On March 9, 2022, civilians who fled Enerhodar (where the Zaporizhzhia Nuclear Power Plant was located) arrive in Zaporizhzhia.
Anadolu Agency via Getty Images—2022 Anadolu Agency
Ukraine’s environmental protection ministry has made attempts to catalog the environmental damage caused by Russian attacks. Some NGOs also worked remotely in order to map environmental dangers and warn the population.
For now, in the midst of the fighting, it’s hard to see the real extent of environmental contamination—though numerous reports of bombed industrial plants aren’t a good sign. “We don’t even know what number of square kilometers [of land] have been destroyed,” says Tetiana Omelianenko, a waste management consultant based in Kyiv. Local residents can now report incidents related to the environment during the conflict via online portals. “After the end of the war, it will be evaluated and published,” Omelianenko says. “Only after that can we do some estimations [of environmental damage].”

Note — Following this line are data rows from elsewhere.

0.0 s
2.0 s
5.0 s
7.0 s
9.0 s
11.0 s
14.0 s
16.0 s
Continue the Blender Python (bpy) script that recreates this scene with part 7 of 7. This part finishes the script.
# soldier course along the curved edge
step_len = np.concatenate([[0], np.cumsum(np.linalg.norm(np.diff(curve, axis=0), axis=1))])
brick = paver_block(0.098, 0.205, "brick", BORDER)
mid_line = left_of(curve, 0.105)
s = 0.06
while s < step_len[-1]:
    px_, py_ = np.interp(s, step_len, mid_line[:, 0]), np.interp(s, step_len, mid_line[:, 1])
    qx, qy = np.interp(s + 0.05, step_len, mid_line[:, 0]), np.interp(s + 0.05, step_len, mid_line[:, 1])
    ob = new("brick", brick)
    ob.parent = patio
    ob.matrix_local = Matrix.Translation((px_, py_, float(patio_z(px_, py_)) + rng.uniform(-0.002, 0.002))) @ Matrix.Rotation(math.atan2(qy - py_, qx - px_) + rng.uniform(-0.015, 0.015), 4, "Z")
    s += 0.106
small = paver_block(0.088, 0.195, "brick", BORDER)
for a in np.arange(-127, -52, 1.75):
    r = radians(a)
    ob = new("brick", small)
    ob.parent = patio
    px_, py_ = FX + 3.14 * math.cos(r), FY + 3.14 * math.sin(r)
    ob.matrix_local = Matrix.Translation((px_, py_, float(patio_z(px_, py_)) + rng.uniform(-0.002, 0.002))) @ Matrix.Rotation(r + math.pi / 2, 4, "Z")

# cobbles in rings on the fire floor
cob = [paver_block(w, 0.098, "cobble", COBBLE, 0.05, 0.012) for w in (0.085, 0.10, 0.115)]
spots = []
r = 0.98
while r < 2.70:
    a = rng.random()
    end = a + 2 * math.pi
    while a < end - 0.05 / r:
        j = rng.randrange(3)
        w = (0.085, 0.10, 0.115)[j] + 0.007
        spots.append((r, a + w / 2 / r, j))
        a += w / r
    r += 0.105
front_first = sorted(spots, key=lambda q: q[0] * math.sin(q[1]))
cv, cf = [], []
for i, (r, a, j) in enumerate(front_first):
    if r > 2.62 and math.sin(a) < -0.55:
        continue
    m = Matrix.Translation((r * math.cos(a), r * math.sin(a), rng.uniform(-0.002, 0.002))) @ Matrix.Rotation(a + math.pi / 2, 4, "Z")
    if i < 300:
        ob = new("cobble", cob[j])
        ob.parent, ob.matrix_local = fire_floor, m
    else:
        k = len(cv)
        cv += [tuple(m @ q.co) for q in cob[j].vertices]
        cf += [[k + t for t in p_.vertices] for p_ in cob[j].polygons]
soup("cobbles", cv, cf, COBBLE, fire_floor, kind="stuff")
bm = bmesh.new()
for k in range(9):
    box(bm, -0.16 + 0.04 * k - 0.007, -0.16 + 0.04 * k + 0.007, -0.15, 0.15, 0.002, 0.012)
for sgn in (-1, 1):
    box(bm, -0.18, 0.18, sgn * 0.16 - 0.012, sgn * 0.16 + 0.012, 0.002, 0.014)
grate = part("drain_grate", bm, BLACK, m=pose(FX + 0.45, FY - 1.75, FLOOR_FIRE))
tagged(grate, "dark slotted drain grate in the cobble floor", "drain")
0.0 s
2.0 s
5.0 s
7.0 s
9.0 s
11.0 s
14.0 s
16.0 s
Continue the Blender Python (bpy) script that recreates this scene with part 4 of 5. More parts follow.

But until fighting stops, Ukraine’s environmental experts can only do so much. Since getting to Poland, Nikolaieva has worked for the Ukrainian government without pay, preparing information on Ukraine’s toxic waste sites to present to intergovernmental groups. Omelianenko, who has remained in Kyiv despite ongoing attacks, has divided her time between volunteering and continuing her environmental consulting work (“More or less, I have a strong nervous system,” she says). She is surveying Ukrainian waste management companies to try and predict what will happen if the fighting shuts down their operations, and she’s planning to help revise a green action plan for the city of Kyiv after the fighting ends, changing cost estimates to account for damage from Russian artillery, with the idea of keeping the city on track for its climate goals. She’s also sprouting plant seeds in her apartment—another effort to prepare for a future without bombs and shelling.
“When the war ends,” Omelianenko says, “I’ll need to grow flowers in my garden.”